Self-parking systems are designed to make parking easier, but could be used to take control of the car’s steering. Remote key systems should make a car harder to steal, but can also be used to lock a driver inside. And electronically-controlled brakes are meant to make cars safer, but could do the opposite.
“Hacking a car is not that difficult. They are getting increasingly networked,” says Fionnbharr Davies, technical director at Exploitable Labs, a company that helps businesses assess security weaknesses. “Essentially, the more complexity you add into a system, the more vulnerable it becomes,” he adds. “The more that is going on, the more that can go wrong.”
Software experts, academics and professional hackers have shown that with physical access to a car, such as in a mechanic’s garage or a service station, or through MP3 sound files on a CD containing malicious software, data can be uploaded that grants access to outside controllers.
Given that new cars boast a plethora of “connected” applications, from email readers to music streaming services and Bluetooth connectivity, remote access without any physical contact with the car could soon be possible. Some say it already is.
Charlie Miller and Chris Valasek wrote in a paper last year: “Drivers and passengers are strictly at the mercy of the code running in their automobiles and, unlike when their web browser crashes or is compromised, the threat to their physical wellbeing is real.” The cyber security experts describe how they took control of a Ford Escape and a Toyota Prius using software code.
In their study, Mr Miller, who works as a computer security expert for Twitter, and Mr Valasek, the director of security intelligence at IOActive, disabled the brakes and other functions of the cars in a series of tests.
This was supported by a grant from the Defense Advanced Research Projects Agency, part of the US defence department.
The pair took advantage of small electronic control units that are built into virtually every new car and control almost all the vehicle’s systems, from central locking to fuel injection, window opening and climate control.
“The software that is running on [cars] probably has not been thoroughly audited. It’s very fresh,” said Mr Davies. “They have been in their little bubble for quite a while and now they are being exposed to the internet and all that.”
Ford said that while the vehicle was hacked by Mr Miller and Mr Valasek, it required both direct access to the vehicle and the ignition key.
“This extraordinary effort, with direct physical connection to the vehicle, was neither remote nor wireless and does not suggest that Ford vehicles are generally vulnerable to cyber attack,” says Christin Baker, a Ford representative.
“We continuously work to ensure that all our electronic systems have robust security protocols.”
Toyota says it has developed effective firewall technology to prevent remote access to its vehicles, and that “we continue to try to hack our [own] systems”.
But behind closed doors, the car industry is concerned about this new reality and whether it has the ability to stay ahead of potential attack methods, according to numerous officials at carmakers who spoke to the FT.

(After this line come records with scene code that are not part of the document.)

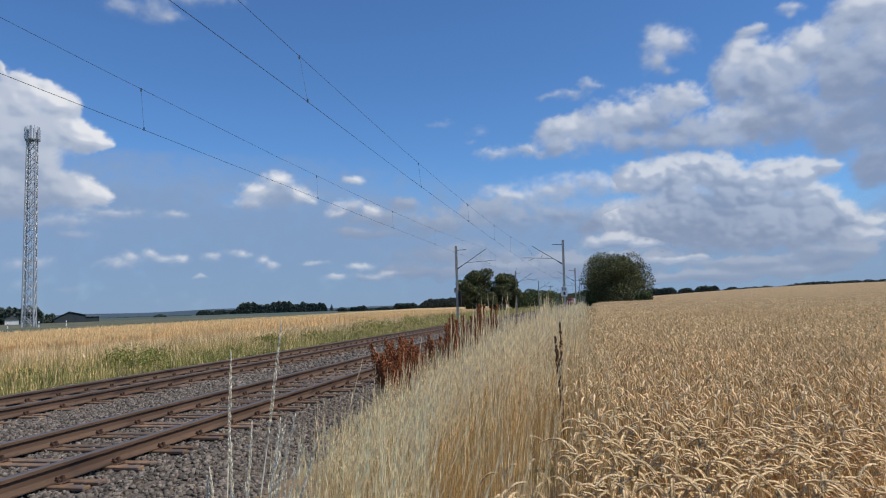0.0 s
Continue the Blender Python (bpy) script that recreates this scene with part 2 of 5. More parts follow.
def scatter(tv, tf, pos, turn, size, lean=None, lean_to=None):
    """Repeats a template (verts, faces) at many places, turned about z, sized and leaned over."""
    tv, tf, pos = np.asarray(tv, float), np.asarray(tf, int), np.asarray(pos, float)
    n = len(pos)
    size = np.broadcast_to(np.asarray(size, float).reshape(-1, 1) if np.ndim(size) == 1 else size, (n, 3)) if np.ndim(size) else np.full((n, 3), size)
    v = tv[None] * size[:, None, :]
    c, s = np.cos(turn)[:, None], np.sin(turn)[:, None]
    v = np.stack([v[..., 0] * c - v[..., 1] * s, v[..., 0] * s + v[..., 1] * c, v[..., 2]], -1)
    if lean is not None:
        h = v[..., 2]
        top = tv[:, 2].max() * size[:, 2]
        k = (h / top[:, None]) ** 1.6 * (lean * top)[:, None]
        v[..., 0] += k * np.cos(lean_to)[:, None]
        v[..., 1] += k * np.sin(lean_to)[:, None]
        v[..., 2] -= 0.35 * k * lean[:, None]
    v += pos[:, None, :]
    f = tf[None] + (np.arange(n) * len(tv))[:, None, None]
    return v.reshape(-1, 3), f.reshape(-1, tf.shape[1])


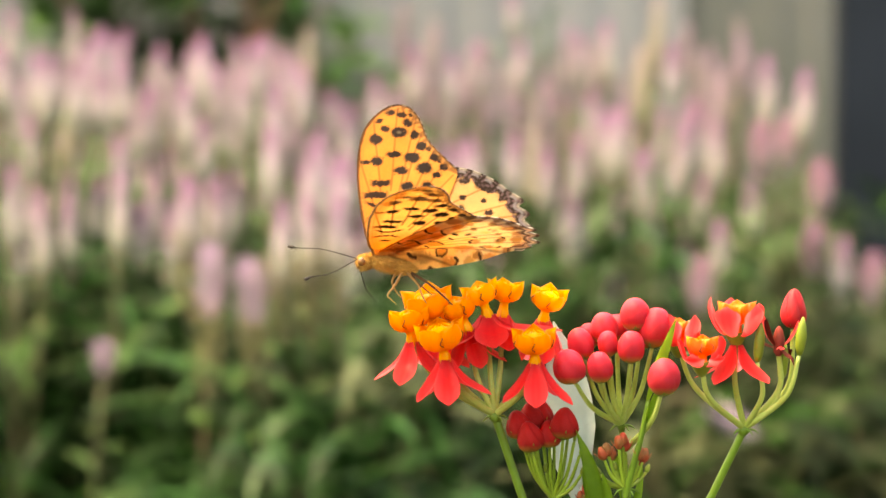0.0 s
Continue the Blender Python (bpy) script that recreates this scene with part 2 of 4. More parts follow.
def lathe(bm, profile, m=Matrix(), sides=12, wobble=0.0, ribs=0):
    """Turned body: profile is (height, radius), m sets it in place."""
    prev = None
    for h, r in profile:
        ring = []
        for j in range(sides):
            q = 2 * math.pi * j / sides
            rr = r * (1 + wobble * (2 * abs(math.cos(ribs * q / 2)) - 1)) if ribs else r * (1 + wobble * random.uniform(-1, 1))
            ring.append(bm.verts.new(m @ Vector((rr * math.cos(q), rr * math.sin(q), h))))
        if prev:
            for j in range(sides):
                bm.faces.new((prev[j], prev[(j + 1) % sides], ring[(j + 1) % sides], ring[j]))
        else:
            bm.faces.new(ring[::-1])
        prev = ring
    bm.faces.new(prev)
    return bm


def blade(bm, line, widths, side, cup=0.15, across=4, tint=None):
    """A leaf or petal along line with half widths and a side direction; cup folds it along its midrib; tint colours it along and across."""
    layer = bm.verts.layers.float_color.new("tint") if tint else None
    line = [Vector(p) for p in line]
    n, prev = len(line), None
    side = Vector(side).normalized()
    for i, p in enumerate(line):
        d = (line[min(i + 1, n - 1)] - line[max(i - 1, 0)]).normalized()
        s = (side - d * side.dot(d)).normalized()
        up = s.cross(d)
        w = widths(i / (n - 1))
        row = []
        for k in range(across + 1):
            q = 2 * k / across - 1
            row.append(bm.verts.new(p + s * (w * q) + up * (w * cup * (q * q))))
            if tint:
                row[-1][layer] = (*tint(i / (n - 1), q), 1)
        if prev:
            for k in range(across):
                bm.faces.new((prev[k], prev[k + 1], row[k + 1], row[k]))
        prev = row
    return bm


def thicken(bm, t):
    bmesh.ops.solidify(bm, geom=bm.faces[:], thickness=t)
    return bm


def aim(p, d, turn=0.0):
    """A pose at p whose z points along d."""
    return Matrix.Translation(p) @ Vector(d).to_track_quat("Z", "Y").to_matrix().to_4x4() @ Matrix.Rotation(turn, 4, "Z")


# ---- ground, wall and post ----
def build_setting():
    bm = bmesh.new()
    n = 60
    grid = [[bm.verts.new((math.copysign(abs(x) ** 2.2, x) * 60, math.copysign(abs(y) ** 2.2, y) * 60,
                           0.02 * noise.noise((x * 30, y * 30, 0))))
             for x in (2 * i / n - 1 for i in range(n + 1))] for y in (2 * j / n - 1 for j in range(n + 1))]
    for j in range(n):
        for i in range(n):
            bm.faces.new((grid[j][i], grid[j][i + 1], grid[j + 1][i + 1], grid[j + 1][i]))
    tagged(part("ground", bm, SOIL, None), "dark bare soil of the flower bed", "ground", kind="structure")

    # ribbed grey sheets behind the bed
    for name, x0, x1, y, mat, label in (("wall_north", -1.35, 0.372, 4.30, GREY_SHEET, "ribbed weathered light grey sheet wall behind the flower bed"),
                                        ("wall_east", 0.372, 0.66, 4.315, DULL_SHEET, "ribbed dull grey sheet wall beside the post"),
                                        ("wall_far", 0.66, 1.70, 4.60, GREY_SHEET, "ribbed light grey sheet wall behind the low fence boards")):
        bm = bmesh.new()
        steps = int((x1 - x0) / 0.075 * 8)
        rows = []
        for back in (0.0, 0.012):
            col = []
            for i in range(steps + 1):
                x = x0 + (x1 - x0) * i / steps
                d = 0.004 * (1 if 0.12 < (i % 8) / 8 < 0.45 else 0)
                col.append((bm.verts.new((x, y + d + back, 0.0)), bm.verts.new((x, y + d + back, 2.2))))
            rows.append(col)
        for col, flip in ((rows[0], False), (rows[1], True)):
            for i in range(steps):
                f = (col[i][0], col[i + 1][0], col[i + 1][1], col[i][1])
                bm.faces.new(f[::-1] if flip else f)
        for i in range(steps):
            bm.faces.new((rows[0][i][1], rows[0][i + 1][1], rows[1][i + 1][1], rows[1][i][1]))
        tagged(part(name, bm, mat, None, smooth=False), label, "wall", kind="structure")

    # slate post at its end
    bm = bmesh.new()
    bmesh.ops.create_cube(bm, size=1, matrix=Matrix.Translation((POST_X, 3.9, 1.15)) @ Matrix.Diagonal((0.086, 0.082, 2.3, 1)))
    bmesh.ops.bevel(bm, geom=bm.edges[:], offset=0.004, segments=2, affect="EDGES")
    tagged(part("post", bm, SLATE, None, smooth=False), "dark slate-painted square post at the wall's end", "post", kind="structure")

    # olive boards beyond the post
    for i in range(8):
        bm = bmesh.new()
        bmesh.ops.create_cube(bm, size=1, matrix=Matrix.Translation((POST_X + 0.12 + 0.125 * i, 4.35, 0.5)) @ Matrix.Diagonal((0.12, 0.022, 1.0, 1)))
        bmesh.ops.bevel(bm, geom=bm.edges[:], offset=0.003, segments=1, affect="EDGES")
        tagged(part("fence_board", bm, OLIVE, None, smooth=False), "olive-stained upright wooden fence board", "fence board", "boards beyond the post")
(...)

For a century, carmakers welded together steel and engineered physical parts. However, a new era of consumer technology, and rising competition from companies such as Apple and Google that take an interest in the industry, has forced carmakers to fill vehicles with software and code that can be compromised and with in-car connectivity that provides potential entry points.
More than 100m cars are expected to have some form of connectivity by 2025, according to research by EY, the consultancy.
The attraction to manufacturers is clear: revenues from connected cars are expected to reach $25bn by then, 10 times more than today.
Many carmakers provide as standard “black box” telematics systems that use a long-range wireless link to transmit information about the vehicle in real-time. Others have turned to applications such as those found on a mobile phone to allow drivers to add software to dashboards.
Electronically-controlled systems, such as “steer by wire”, which replaces a physical link between the steering-wheel and the axle with electronic sensors and motors, are only going to become more common. So, too, are cars that can steer themselves.
Harthmuth Hoffmann, head of technology communications at Volkswagen, the world’s second-largest carmaker by sales, says: “In interfacing to smartphones, and in coupling navigation and information systems with driver assistance systems via radio-based communication, the vehicle is being opened increasingly to external software.”
Mr Hoffmann notes that: “This new openness could heighten the risk of cyber crime,” adding that Volkswagen has various levels of security to prevent access to its cars.
Last July, Volkswagen won a court ruling blocking a University of Birmingham academic from publishing research that he said provided the start codes for cars manufactured by the company and which could be used by potential hackers.